Effect of Orphaned Device/Tags on System Performance

I have an entire folder of tags that were connected to a device that is no longer on the network. Of course, I could just delete the entire folder. However, we've taken over this system from another integrator, which makes me a little hesitant to do so.

For now the device is still configured, just not connected.

What are the performance implications, if any, of

  1. Leaving the device configured, even though it will never be connected.
  2. Leaving the tags on the gateway, even though all of them have a configuration error due to the device being disconnected.

Just disable them all?
Or..
If they will never be used, I would just export the tags to xml or json, document where the file is stored and then delete them.

1 Like

If I could quickly disable them at the top-level folder, sure I'd do that.

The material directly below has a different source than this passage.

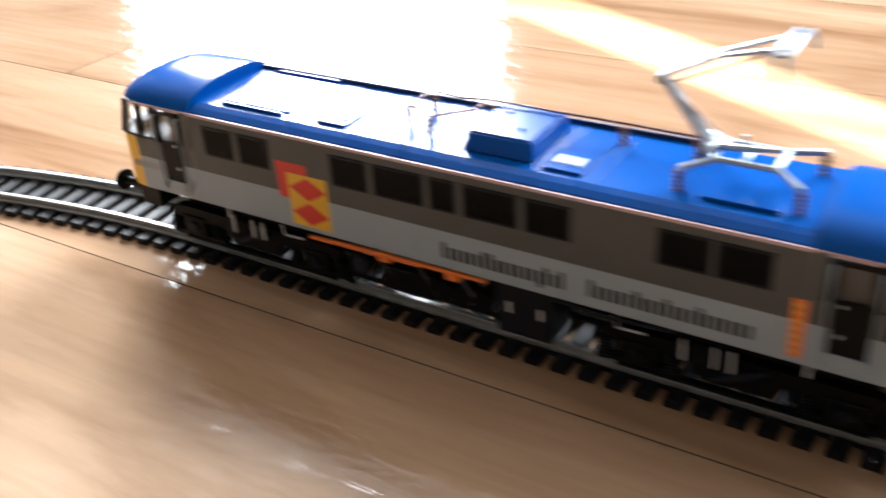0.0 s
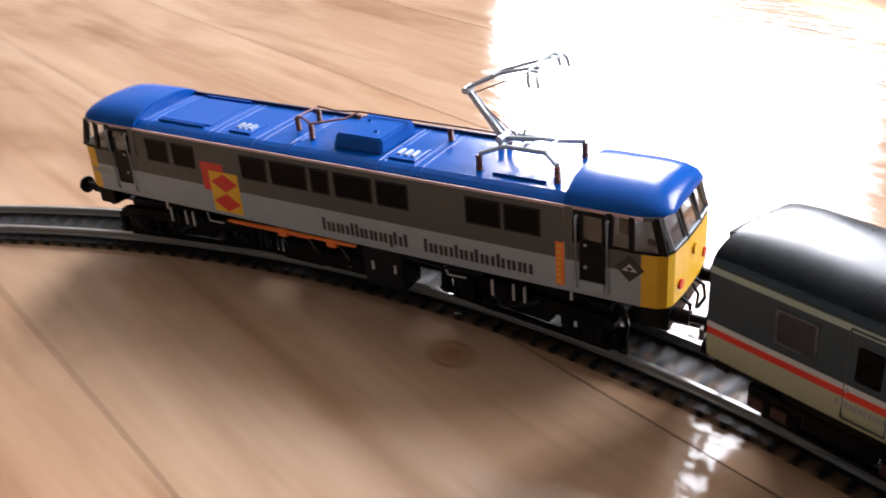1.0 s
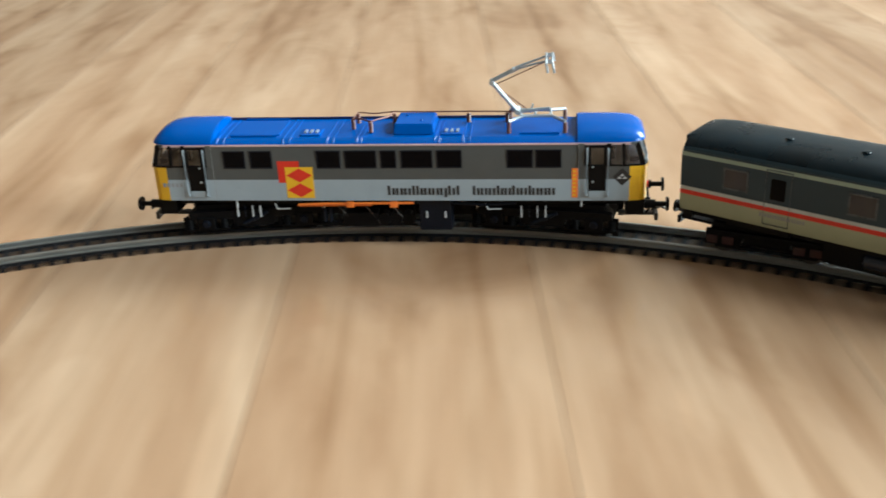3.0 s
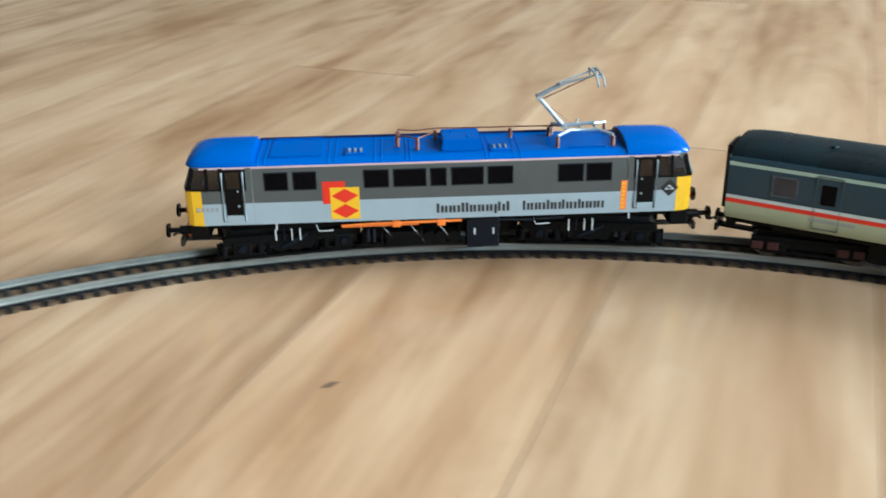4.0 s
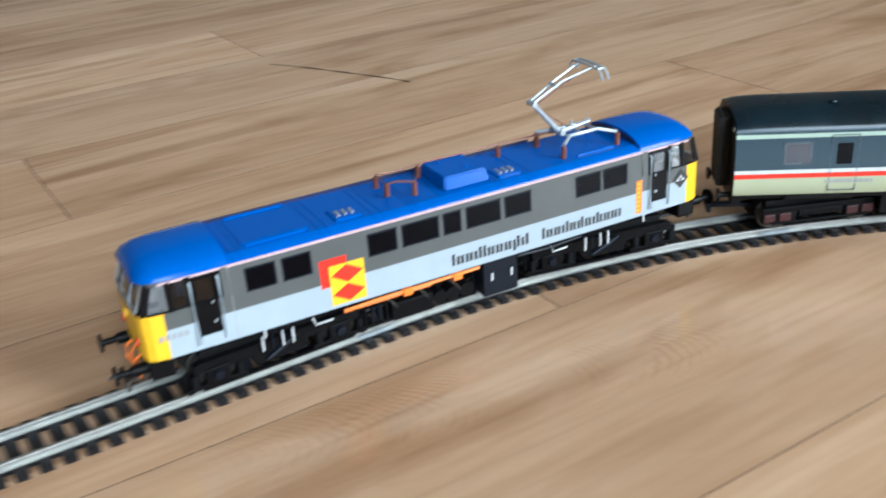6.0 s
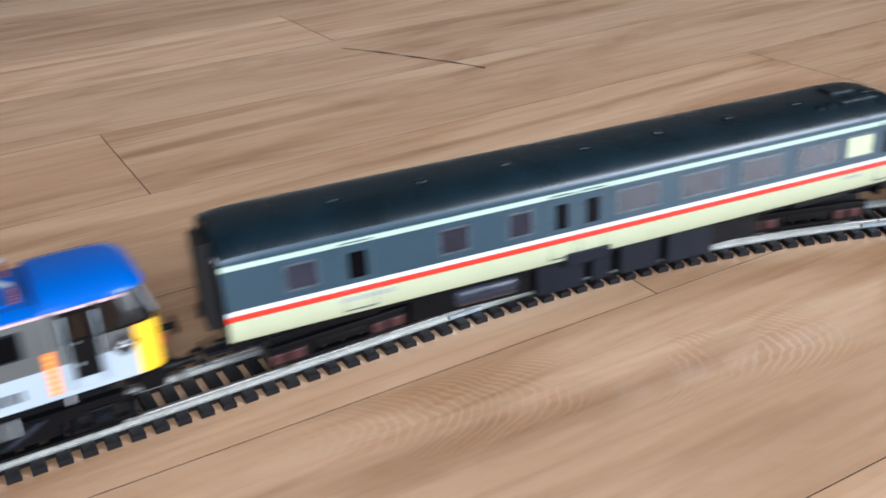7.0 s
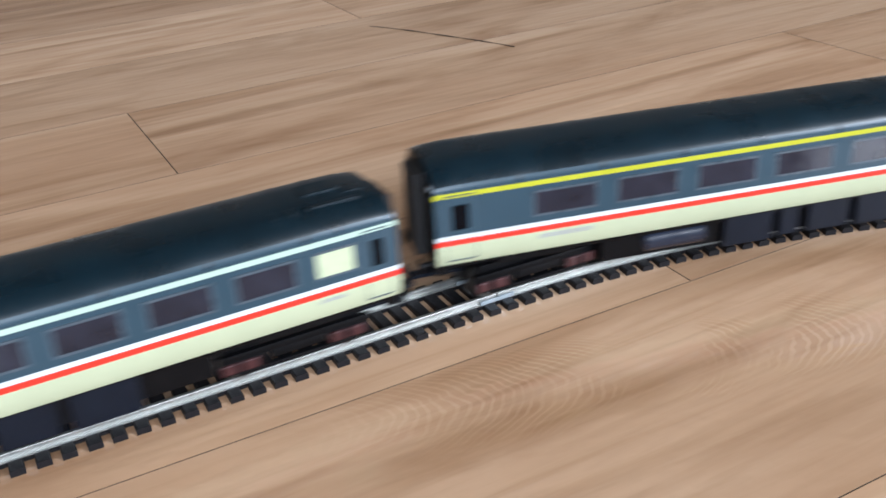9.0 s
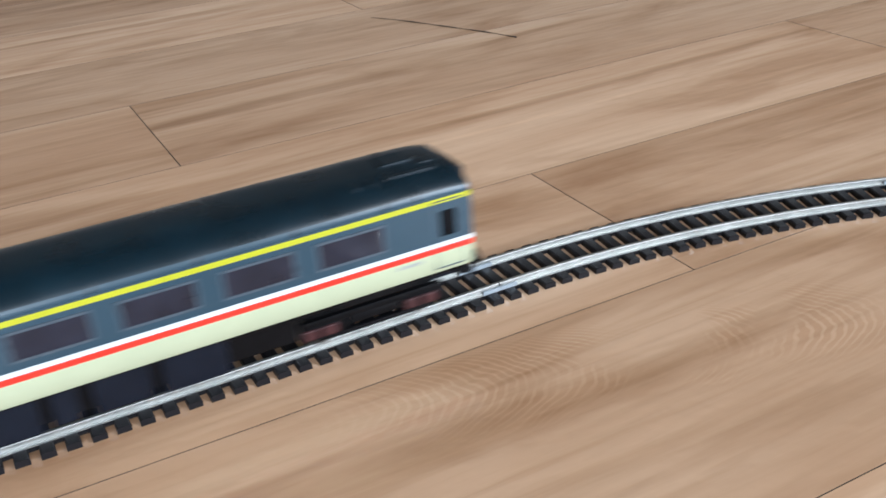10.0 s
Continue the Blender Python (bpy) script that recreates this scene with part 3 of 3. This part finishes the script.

I also considered exporting them. I think I'll do that and store it with the GWBK.

How do I export just one folder? Just right-click the folder and export from there. (It would be nice if there was some indication of exactly what you were exporting)

Is there a way to export the tags and include any UDTs that would be required to define them when imported?

Just do a full UDT tag folder export as well?
it will be small files, not a big deal.

It will export any tags in the underlying selected folder, if any overrides are on them it will export those, if not overriden it will leave those parameters blank.

I would just disable the device connection. The config errors are pretty static, and very low overhead.